== Work to be completed ==
Do not include the pictures; repeat the rest of the data exactly.

== Dataset extract ==
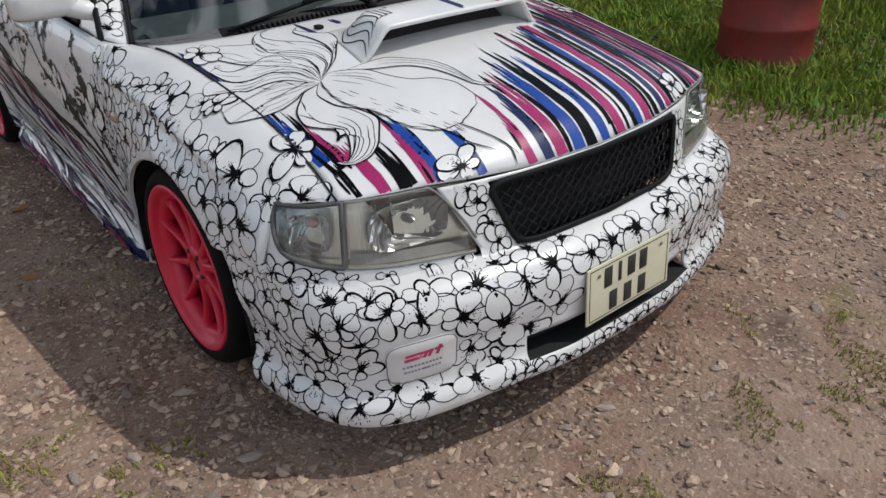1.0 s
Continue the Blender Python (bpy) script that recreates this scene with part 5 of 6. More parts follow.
DEEP_BLUE = material("deep_blue_vinyl", (0.007, 0.036, 0.22), 0.42, second=(0.010, 0.045, 0.26), scale=10, spec=0.22)
stroke = []
for k in range(6):
    s1, s0 = (1.42, 1.36, 1.44, 1.53, 1.60, 1.50)[k], 1.150 + 0.012 * rng.random()
    hits = [on_cant(s0 + (s1 - s0) * i / 40, 0.22 + 0.085 * k + 0.02 * math.sin(i * 0.5 + k) + 0.12 * i / 40) for i in range(41)]
    stroke.append((ribbon(hits, [0.0125 * min(1, (41 - i) / (6 + 3 * k), 0.5 + i / 4) for i in range(41)], 0.001 + k * 0.00003), DEEP_BLUE))
decal("paint_stroke", stroke, CANT, "blue brush stroke along the roof side")
for s, t, r in ((1.135, .60, .052), (1.065, .42, .055), (.965, .52, .044), (.80, .5, .036), (.71, .45, .038), (.62, .55, .034), (.53, .45, .036), (.44, .5, .036), (.35, .45, .038), (.26, .5, .04), (.16, .45, .042), (.06, .4, .044)):
    blossom(on_cant(s, t), r, rng, CANT)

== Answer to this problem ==
1.0 s
Continue the Blender Python (bpy) script that recreates this scene with part 5 of 6. More parts follow.
DEEP_BLUE = material("deep_blue_vinyl", (0.007, 0.036, 0.22), 0.42, second=(0.010, 0.045, 0.26), scale=10, spec=0.22)
stroke = []
for k in range(6):
    s1, s0 = (1.42, 1.36, 1.44, 1.53, 1.60, 1.50)[k], 1.150 + 0.012 * rng.random()
    hits = [on_cant(s0 + (s1 - s0) * i / 40, 0.22 + 0.085 * k + 0.02 * math.sin(i * 0.5 + k) + 0.12 * i / 40) for i in range(41)]
    stroke.append((ribbon(hits, [0.0125 * min(1, (41 - i) / (6 + 3 * k), 0.5 + i / 4) for i in range(41)], 0.001 + k * 0.00003), DEEP_BLUE))
decal("paint_stroke", stroke, CANT, "blue brush stroke along the roof side")
for s, t, r in ((1.135, .60, .052), (1.065, .42, .055), (.965, .52, .044), (.80, .5, .036), (.71, .45, .038), (.62, .55, .034), (.53, .45, .036), (.44, .5, .036), (.35, .45, .038), (.26, .5, .04), (.16, .45, .042), (.06, .4, .044)):
    blossom(on_cant(s, t), r, rng, CANT)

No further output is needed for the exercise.